Le Sommet des dieux de Patrick Imbert

Gravir la montagne

Film d’animation, Le Sommet des dieux tient un discours éminent et profond sur le désir des hommes de surpasser la nature. Un conte philosophique esthétique, réaliste, plein de suspense, qui intéressera par-delà les aficionados des sports alpins. Haletant.

 

Le photo-reporter Fukamachi est sur la piste d’Habu, un alpiniste mystérieux et misanthrope. Ce dernier détient l’appareil photo de George Mallory, la preuve potentielle qu’il ait atteint le sommet de l’Everest dès 1924, changeant l’histoire de l’ascension en haute montagne…
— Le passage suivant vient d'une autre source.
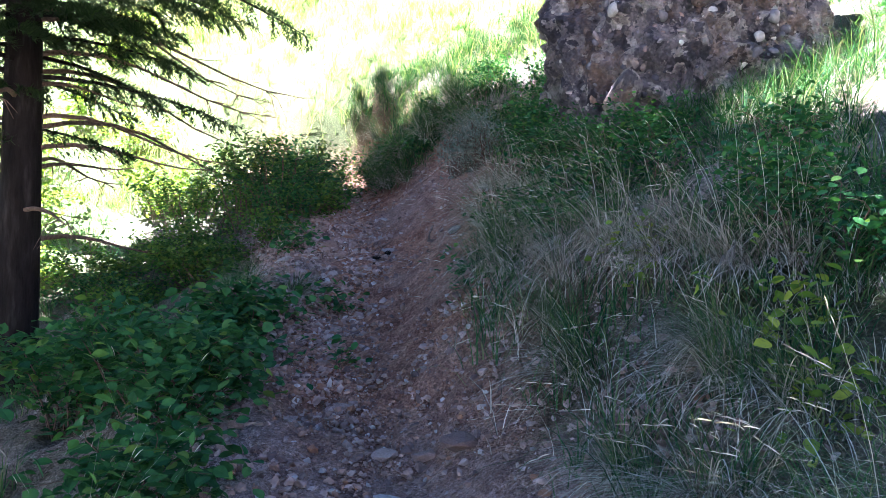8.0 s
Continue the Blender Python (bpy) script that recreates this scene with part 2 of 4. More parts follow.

Le Sommet des dieux relève d’une cordée d’artistes émérites s’échelonnant dans le temps : récit de Baku Yumemakura, publié sous forme de feuilleton dans les années 1990, il donna lieu au chef-d’œuvre de Jirô Taniguchi, adaptation en bande dessinée (cinq tomes exceptionnels, traduits et édités chez Kana en France). Aujourd’hui, Patrick Imbert (Le Grand Méchant Renard et autres contes, 2017), entouré des producteurs Didier et Damien Brunner et de Stéphan Roelants, reprend le flambeau pour la version cinématographique animée en 2D.

Le Sommet des dieux - Photo : Wild Bunch Distribution

Quatre années de travail sur le scénario et la transposition des ouvrages de Taniguchi ont recentré le récit sur le personnage de Fukamachi suivant les traces d’Habu. Du texte initial, les auteurs ont eu la bonne idée de conserver le mélange des époques, les chassés-croisés juxtaposant lieux et décors (Katmandou, les Alpes, Tokyo, l’Everest…) ainsi que la construction psychologique des héros à travers le temps. À ce jeu de balancier s’ajoute une tension philosophique en crescendo sur le désir impérieux, sans cesse questionné, de gravir la montagne. Un sentiment trouble se dégage notamment du trajet intérieur d’Habu : alpiniste obsessionnel et bourru, marqué au fer rouge par des drames retracés avec émotion, il s’inflige comme une catharsis indispensable la violence physique qui consiste à escalader les murs de pierre et de glace…

Le Sommet des dieux - Photo : Wild Bunch Distribution

Grâce à une esthétique graphique accomplie, dont la simplicité rend hommage au style inatteignable de Taniguchi, et par une attention soutenue aux sons, les séquences de danger en montagne sont d’un réalisme confondant. Les auteurs n’ont pas hésité à faire appel à des spécialistes de l’Everest pour retracer au plus juste les commotions, le choc du froid, du vent, la perte d’oxygène de ces âmes passionnées, plongées en milieu alpin. Au gré de visions subjectives spectaculaires, les descriptions des affres et sensations qu’ils éprouvent n’ont de cesse de tirer le spectateur de sa torpeur : qu’il s’agisse d’une avalanche engloutissant tout sur son passage ou de la chute d’un compagnon remuant comme un vermisseau au bout d’une corde dans le vide, chaque étape révèle la fragilité de l’existence, qui ne tient qu’à un fil. Par delà le suspense, le réalisateur fait un constat métaphysique bouleversant sur le souhait irrationnel des hommes de toujours se surpasser, simplement parce que « ce qui est à gravir » est là, devant eux. Cette vérité, retranscrite avec fièvre, parachève la réussite incontestable de l’adaptation du Sommet des dieux au cinéma.